When you call 911 from a mobile phone, the operator knows your phone number and a rough idea of your location. If you sign up with Smart911, as Cincinnati and Hamilton County officials are encouraging you do, the dispatcher will have access to all kinds of personal and medical information that first responders might need to know in an emergency.
You can upload as much or as little information as you like, including medical details or health concerns, how many pets may be in the home, emergency contact information, and personal identification details or pictures.
"If a firefighter is going to your house and you have said 'We have someone that has a problem walking,' they will know that," says Cincinnati Council Member Amy Murray. "If you have your dogs that are kept in a back hallway when you're gone, and there's a fire, you can put that in there."

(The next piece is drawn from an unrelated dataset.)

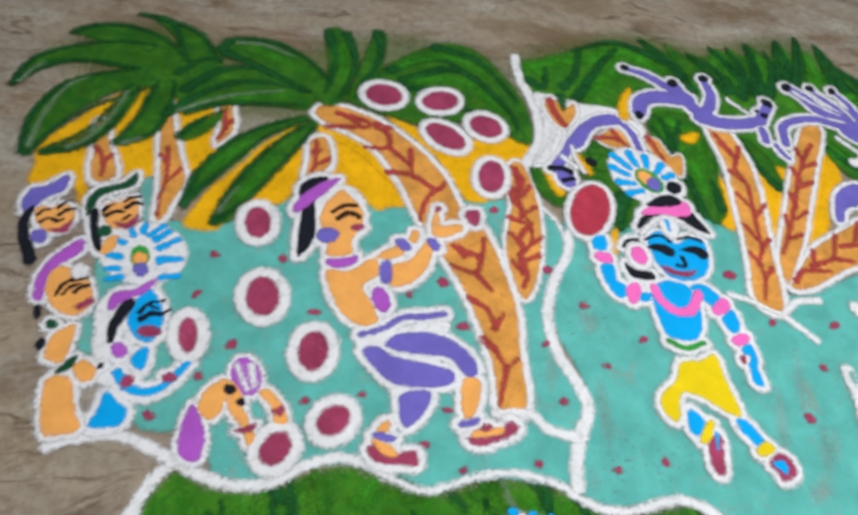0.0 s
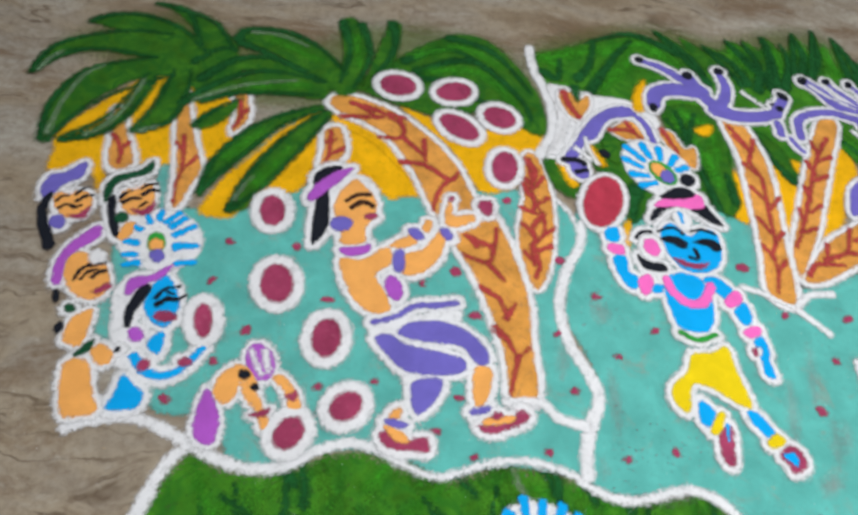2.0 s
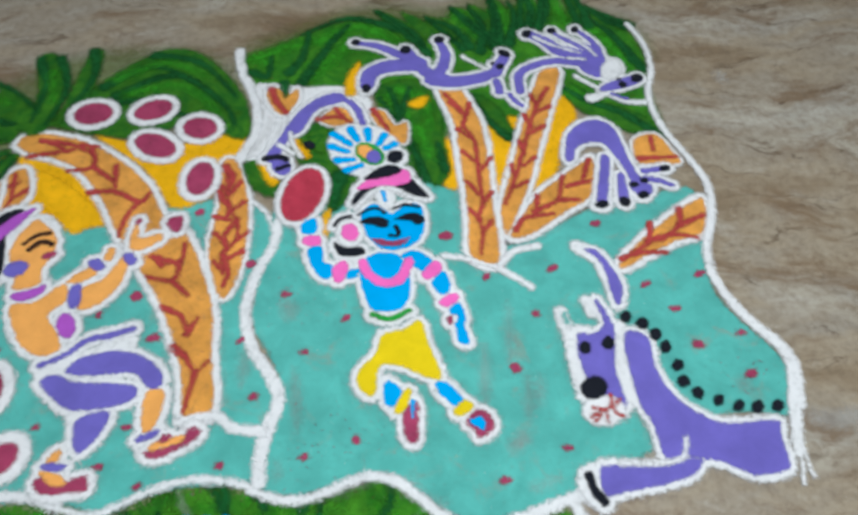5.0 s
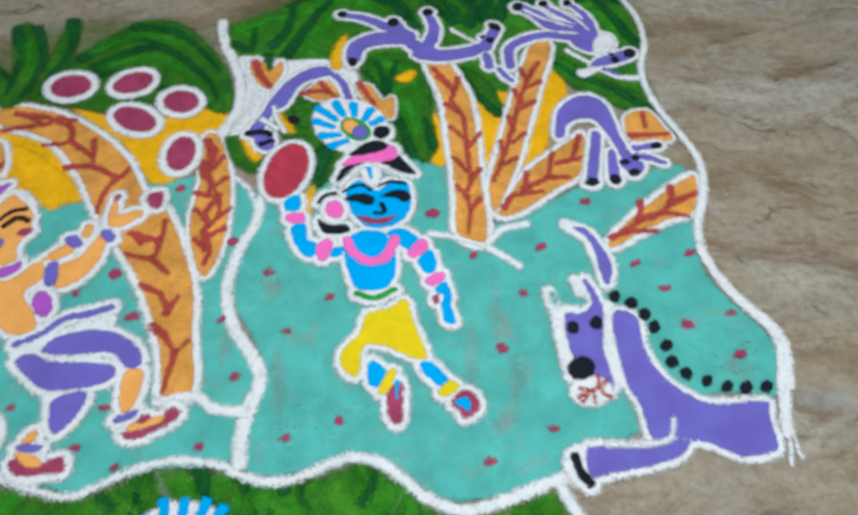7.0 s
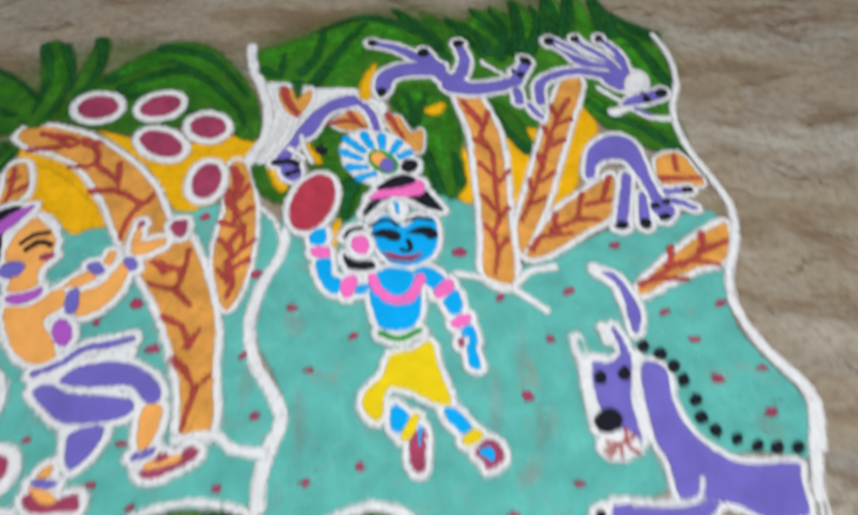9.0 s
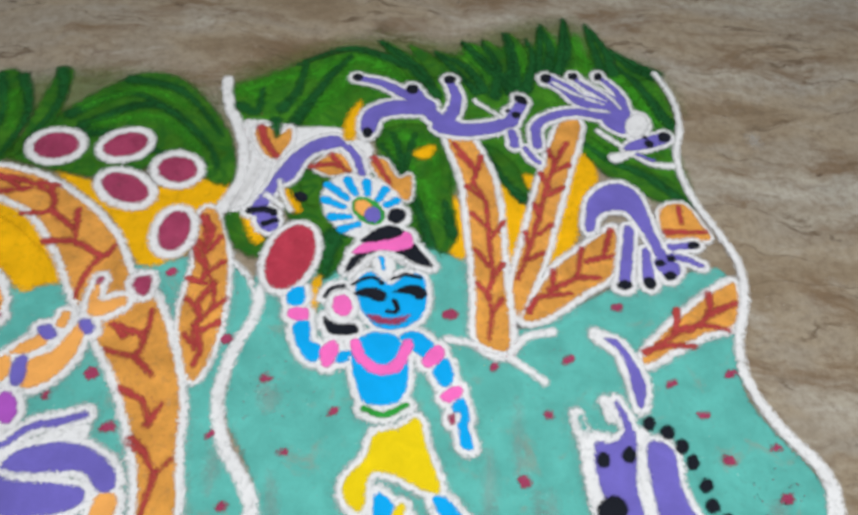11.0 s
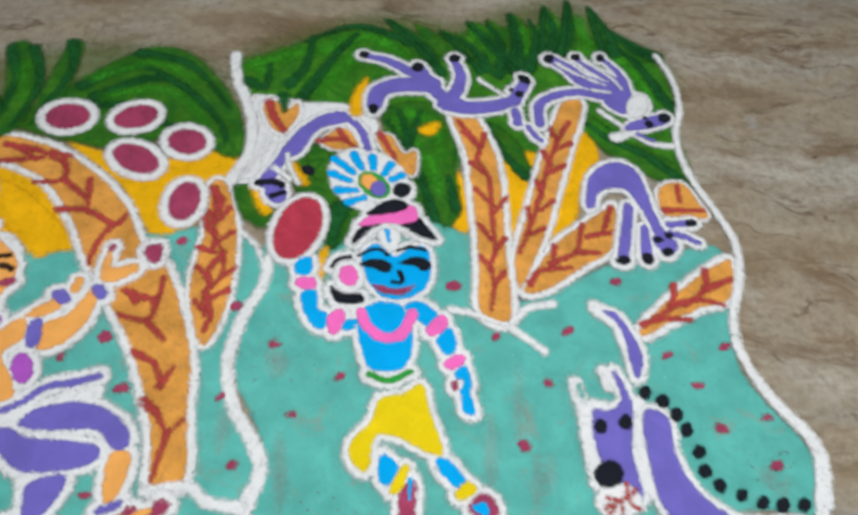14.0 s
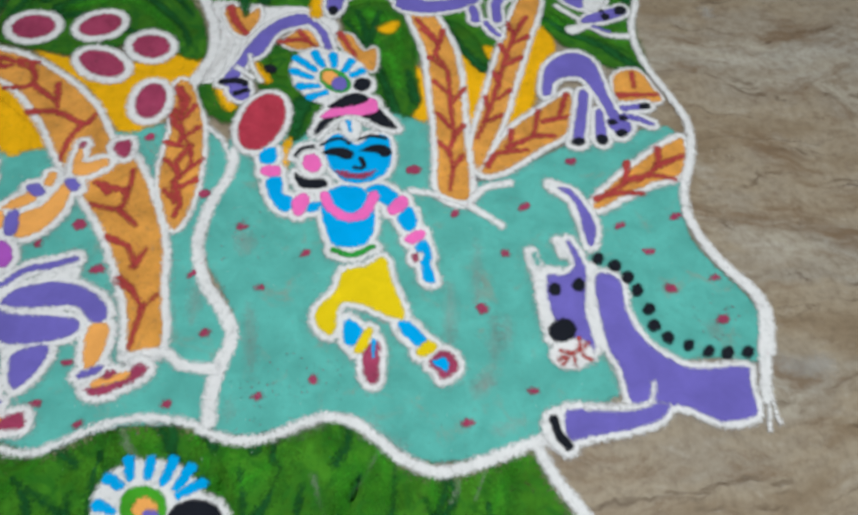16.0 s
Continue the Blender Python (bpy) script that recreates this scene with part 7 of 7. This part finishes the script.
tagged(heap("red_dot", [oval(-.095, .511, 0.0070, 0.0010, 0.0010, -0.0070)], MAROON, 3, rough=0.0016), "small maroon powder dot on teal ground", "powder dot", "red dots")
tagged(heap("red_dot", [oval(-.037, .428, 0.0090, 0.0020, 0.0010, -0.0050)], MAROON, 3, rough=0.0016), "small maroon powder dot on teal ground", "powder dot", "red dots")
tagged(heap("red_dot", [oval(-.029, .295, 0.0060, 0.0010, 0.0000, -0.0050)], MAROON, 3, rough=0.0016), "small maroon powder dot on teal ground", "powder dot", "red dots")
tagged(heap("red_dot", [oval(.046, .312, 0.0060, 0.0000, 0.0000, -0.0050)], MAROON, 3, rough=0.0016), "small maroon powder dot on teal ground", "powder dot", "red dots")
tagged(heap("red_dot", [oval(.134, .253, 0.0070, 0.0000, -0.0010, -0.0040)], MAROON, 3, rough=0.0016), "small maroon powder dot on teal ground", "powder dot", "red dots")
tagged(heap("red_dot", [oval(.146, .504, 0.0080, 0.0010, 0.0010, -0.0080)], MAROON, 3, rough=0.0016), "small maroon powder dot on teal ground", "powder dot", "red dots")
tagged(heap("red_dot", [oval(.098, .477, 0.0060, 0.0010, 0.0000, -0.0060)], MAROON, 3, rough=0.0016), "small maroon powder dot on teal ground", "powder dot", "red dots")
tagged(heap("red_dot", [oval(.180, .432, 0.0090, 0.0000, -0.0010, -0.0060)], MAROON, 3, rough=0.0016), "small maroon powder dot on teal ground", "powder dot", "red dots")
tagged(heap("red_dot", [oval(.163, .302, 0.0070, 0.0000, 0.0000, -0.0040)], MAROON, 3, rough=0.0016), "small maroon powder dot on teal ground", "powder dot", "red dots")
tagged(heap("red_dot", [oval(.186, .224, 0.0050, 0.0040, 0.0020, -0.0030)], MAROON, 3, rough=0.0016), "small maroon powder dot on teal ground", "powder dot", "red dots")
tagged(heap("red_dot", [oval(.284, .242, 0.0060, 0.0000, 0.0000, -0.0050)], MAROON, 3, rough=0.0016), "small maroon powder dot on teal ground", "powder dot", "red dots")
tagged(heap("red_dot", [oval(.303, .421, 0.0080, 0.0010, -0.0010, -0.0060)], MAROON, 3, rough=0.0016), "small maroon powder dot on teal ground", "powder dot", "red dots")
tagged(heap("red_dot", [oval(.323, .333, 0.0060, 0.0040, 0.0020, -0.0050)], MAROON, 3, rough=0.0016), "small maroon powder dot on teal ground", "powder dot", "red dots")
tagged(heap("red_dot", [oval(.309, .550, 0.0090, -0.0010, -0.0010, -0.0060)], MAROON, 3, rough=0.0016), "small maroon powder dot on teal ground", "powder dot", "red dots")
tagged(heap("red_dot", [oval(.223, .656, 0.0080, 0.0010, 0.0000, -0.0070)], MAROON, 3, rough=0.0016), "small maroon powder dot on teal ground", "powder dot", "red dots")
tagged(heap("red_dot", [oval(.363, .493, 0.0080, 0.0000, 0.0000, -0.0050)], MAROON, 3, rough=0.0016), "small maroon powder dot on teal ground", "powder dot", "red dots")
tagged(heap("red_dot", [oval(.390, .395, 0.0060, 0.0020, 0.0020, -0.0040)], MAROON, 3, rough=0.0016), "small maroon powder dot on teal ground", "powder dot", "red dots")
tagged(heap("red_dot", [oval(.392, .244, 0.0060, 0.0020, 0.0010, -0.0040)], MAROON, 3, rough=0.0016), "small maroon powder dot on teal ground", "powder dot", "red dots")
tagged(heap("red_dot", [oval(.460, .261, 0.0060, -0.0010, 0.0000, -0.0060)], MAROON, 3, rough=0.0016), "small maroon powder dot on teal ground", "powder dot", "red dots")
tagged(heap("red_dot", [oval(.452, .446, 0.0070, 0.0040, 0.0020, -0.0040)], MAROON, 3, rough=0.0016), "small maroon powder dot on teal ground", "powder dot", "red dots")
tagged(heap("red_dot", [oval(.613, .584, 0.0100, 0.0000, -0.0010, -0.0080)], MAROON, 3, rough=0.0016), "small maroon powder dot on teal ground", "powder dot", "red dots")
tagged(heap("red_dot", [oval(.668, .503, 0.0060, 0.0030, 0.0010, -0.0050)], MAROON, 3, rough=0.0016), "small maroon powder dot on teal ground", "powder dot", "red dots")
tagged(heap("red_dot", [oval(.772, .512, 0.0100, 0.0050, 0.0020, -0.0050)], MAROON, 3, rough=0.0016), "small maroon powder dot on teal ground", "powder dot", "red dots")
tagged(heap("red_dot", [oval(.732, .433, 0.0070, -0.0020, -0.0020, -0.0050)], MAROON, 3, rough=0.0016), "small maroon powder dot on teal ground", "powder dot", "red dots")
tagged(heap("red_dot", [oval(.861, .593, 0.0090, 0.0030, 0.0010, -0.0060)], MAROON, 3, rough=0.0016), "small maroon powder dot on teal ground", "powder dot", "red dots")
tagged(heap("red_dot", [oval(.911, .472, 0.0080, 0.0040, 0.0010, -0.0040)], MAROON, 3, rough=0.0016), "small maroon powder dot on teal ground", "powder dot", "red dots")
tagged(heap("red_dot", [oval(.945, .427, 0.0090, 0.0000, -0.0010, -0.0050)], MAROON, 3, rough=0.0016), "small maroon powder dot on teal ground", "powder dot", "red dots")
tagged(heap("red_dot", [oval(.960, .366, 0.0090, -0.0020, -0.0020, -0.0060)], MAROON, 3, rough=0.0016), "small maroon powder dot on teal ground", "powder dot", "red dots")
tagged(heap("red_dot", [oval(1.002, .486, 0.0110, 0.0030, 0.0000, -0.0060)], MAROON, 3, rough=0.0016), "small maroon powder dot on teal ground", "powder dot", "red dots")
tagged(heap("red_dot", [oval(1.031, .379, 0.0080, 0.0020, 0.0000, -0.0050)], MAROON, 3, rough=0.0016), "small maroon powder dot on teal ground", "powder dot", "red dots")
tagged(heap("red_dot", [oval(1.022, .314, 0.0090, 0.0040, 0.0020, -0.0060)], MAROON, 3, rough=0.0016), "small maroon powder dot on teal ground", "powder dot", "red dots")
tagged(heap("red_dot", [oval(.687, .348, 0.0080, -0.0010, 0.0000, -0.0060)], MAROON, 3, rough=0.0016), "small maroon powder dot on teal ground", "powder dot", "red dots")
tagged(heap("red_dot", [oval(.738, .230, 0.0080, -0.0010, -0.0010, -0.0040)], MAROON, 3, rough=0.0016), "small maroon powder dot on teal ground", "powder dot", "red dots")
tagged(heap("red_dot", [oval(.647, .193, 0.0080, 0.0020, 0.0010, -0.0040)], MAROON, 3, rough=0.0016), "small maroon powder dot on teal ground", "powder dot", "red dots")

# smudges on the floor
tagged(heap("white_smudge", [stroke(.017, (1.088, .243), (1.114, .238), (1.147, .241), end=.025)], SMUDGE, 0.2, fringe=0.008), "faint white powder smudge on the marble", "powder smudge")
tagged(heap("white_smudge", [stroke(.018, (1.190, .939), (1.190, .926))], SMUDGE, 0.2, fringe=0.008), "faint white powder smudge on the marble", "powder smudge")


# ---- brushed leaf strokes below the white wave ----
dice = random.Random(7)
brush = thing("leaf_cluster", 0.45, 0.05, "curved dark and fresh green powder strokes on green ground", "powder leaves")
for k in range(170):
    x, y = dice.uniform(-0.13, 0.69), dice.uniform(-0.02, 0.23)
    turn, size = radians(dice.uniform(70, 150) - 60 * x), dice.uniform(0.06, 0.13)
    bend = dice.uniform(-0.008, 0.024)
    ends = [(x + size * s * math.cos(turn) + bend * (1 - 4 * s * s), y + size * s * math.sin(turn)) for s in (-0.5, -0.15, 0.2, 0.5)]
    colour, name = ((DARK_GREEN, "dark_blade"), (FRESH, "fresh_blade"), (LEAF, "leaf_blade"), (FRESH, "fresh_blade"), (DARK_GREEN, "dark_blade"), (LEAF, "leaf_blade"))[k % 6]
    if k % 15 == 7:
        colour, name = PALE, "pale_blade"
    heap(name, [stroke(dice.uniform(0.007, 0.016) * (0.25 if colour is PALE else 1), *ends, end=0.003)], colour, 0.62 + 0.002 * k, brush, fringe=0.005, rough=0.0005)

# ---- loose grains ----
def strew(spots, colour, lift):
    """Little angular grains of powder at some spots (x, y, size), in one mesh."""
    verts, faces = [], []
    for x, y, r in spots:
        n, a = len(verts), dice.uniform(0, 6.28)
        verts += [(x + r * dice.uniform(0.7, 1.3) * math.cos(a + b), y + r * dice.uniform(0.7, 1.3) * math.sin(a + b), lift - 0.4 * r) for b in (0, 2.09, 4.19)] + [(x, y, lift + 0.7 * r)]
        faces += [(n, n + 1, n + 3), (n + 1, n + 2, n + 3), (n + 2, n, n + 3), (n, n + 2, n + 1)]
    mesh = bpy.data.meshes.new("loose_grains")
    mesh.from_pydata(verts, [], faces)
    mesh.attributes.new("rim", "FLOAT", "POINT").data.foreach_set("value", np.full(len(verts), 0.05, np.float32))
    mesh.materials.append(colour)
    tagged(new("loose_grains", mesh), "loose grains of coloured powder strewn over the drawing", "powder grains", kind="stuff")


for colour, count in {WHITE: 650, TEAL: 200, MAROON: 260, BROWN: 420, YELLOW: 80}.items():
    strew([(dice.uniform(-0.30, 0.98), dice.uniform(0.16, 0.98), dice.uniform(0.0003, 0.0009)) for _ in range(count)], colour, 0.0015)
# crumbs that fell beside the veins of the palms and round the spots on the teal
near_palms = [(0.27, 0.70), (0.28, 0.62), (0.25, 0.42), (0.22, 0.60), (0.20, 0.52), (0.67, 0.55), (0.72, 0.57), (0.46, 0.26), (0.39, 0.245), (1.02, 0.31), (0.32, 0.93), (0.36, 0.47)]
strew([(x + dice.gauss(0, 0.022), y + dice.gauss(0, 0.035), dice.uniform(0.0004, 0.0013)) for x, y in near_palms for _ in range(38)], MAROON, 0.0048)
strew([(x + dice.gauss(0, 0.03), y + dice.gauss(0, 0.03), dice.uniform(0.0003, 0.0009)) for x, y in near_palms for _ in range(24)], BROWN, 0.0046)
strew([(dice.uniform(-0.62, 1.22), dice.uniform(0.0, 1.2), dice.uniform(0.0003, 0.0007)) for _ in range(420)], WHITE, 0.0004)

The family of Kyle Plush, the Seven Hills School student who died after becoming trapped in his van despite calling 911 twice, is helping Cincinnati roll out the program. They've agreed to be part of the promotional effort encouraging people to sign up.
"As a mother who has experienced tremendous loss, I urge you to go to Smart911.com and sign up right now," says Plush's mother, Jill Plush. "Smart911 could have helped saved [Kyle's] life. The personal information you share on Smart911.com could one day be the difference between life and death for you, your husband, your son, your daughter, mother or father."
Hamilton County joined the service several months ago and about 6,000 people have registered so far. The service works for mobile phones and landlines.
Locally, Butler, Boone, Campbell, Kenton and Dearborn counties also participate in Smart911.
Once registered, your information is available to any participating agency, so if you call for help while traveling and you're in a participating agency's area, they'll have access to your data. Smart911 says it's available in 40 states and more than 1,500 municipalities.
While that's reassuring for some, others may have questions about privacy and security.
"The information is only available for 45 minutes to the first responders, then it's wiped off the system," says Hamilton County Commissioner Chris Monzel. He says the system is "safe and secure."
Director of Cincinnati's Emergency Communications Center Jayson Dunn says the company assures it has "the best cybersecurity possible for this type of a crowdsourced database."